▸ Stated task
Set the listing down again in full, word for word, with the pictures left out.

▸ Data
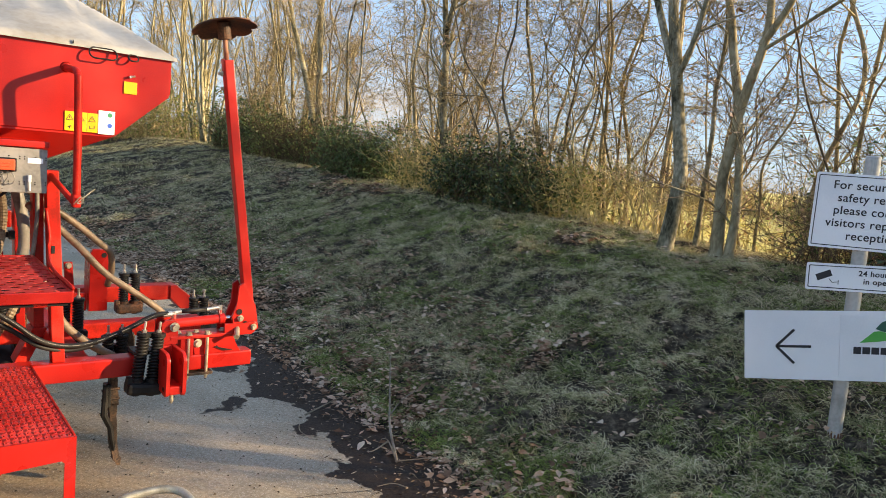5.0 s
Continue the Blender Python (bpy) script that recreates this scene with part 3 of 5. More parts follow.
near = beam("beam", -2.97, -0.44, -0.05, 0.03, 0.628, 0.706, label="square red front toolbar")
stub = beam("beam", -0.36, 0.030, -0.05, 0.03, 0.625, 0.692, label="red toolbar end under the marker arm")
beam("beam", -2.97, 0.02, 0.56, 0.64, 0.632, 0.706, RED_WORN, "worn red middle toolbar")
beam("beam", -2.97, 0.04, 1.12, 1.22, 0.68, 0.765, RED_WORN, "worn red rear toolbar")
bm = bmesh.new()
prism(bm, [(0.036, 0.69), (0.036, 0.765), (0.07, 0.765), (0.15, 0.70), (0.15, 0.625), (0.10, 0.625)], 1, 1.11, 1.225, 0.004)
part("beam_end", bm, RED, drill, "bevelled red end of the rear toolbar")
for x in (-2.3, -1.47, -0.66):
    beam("cross_member", x - 0.04, x + 0.04, 0.03, 1.12, 0.64, 0.70, RED_WORN)
# step under the beam where the springs are bolted on
bm = bmesh.new()
box(bm, -0.452, -0.436, -0.062, 0.042, 0.60, 0.72, 0.003)
box(bm, -0.475, -0.39, -0.055, 0.04, 0.712, 0.728, 0.003)
part("spring_bracket", bm, BLACK, drill)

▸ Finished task
5.0 s
Continue the Blender Python (bpy) script that recreates this scene with part 3 of 5. More parts follow.
near = beam("beam", -2.97, -0.44, -0.05, 0.03, 0.628, 0.706, label="square red front toolbar")
stub = beam("beam", -0.36, 0.030, -0.05, 0.03, 0.625, 0.692, label="red toolbar end under the marker arm")
beam("beam", -2.97, 0.02, 0.56, 0.64, 0.632, 0.706, RED_WORN, "worn red middle toolbar")
beam("beam", -2.97, 0.04, 1.12, 1.22, 0.68, 0.765, RED_WORN, "worn red rear toolbar")
bm = bmesh.new()
prism(bm, [(0.036, 0.69), (0.036, 0.765), (0.07, 0.765), (0.15, 0.70), (0.15, 0.625), (0.10, 0.625)], 1, 1.11, 1.225, 0.004)
part("beam_end", bm, RED, drill, "bevelled red end of the rear toolbar")
for x in (-2.3, -1.47, -0.66):
    beam("cross_member", x - 0.04, x + 0.04, 0.03, 1.12, 0.64, 0.70, RED_WORN)
# step under the beam where the springs are bolted on
bm = bmesh.new()
box(bm, -0.452, -0.436, -0.062, 0.042, 0.60, 0.72, 0.003)
box(bm, -0.475, -0.39, -0.055, 0.04, 0.712, 0.728, 0.003)
part("spring_bracket", bm, BLACK, drill)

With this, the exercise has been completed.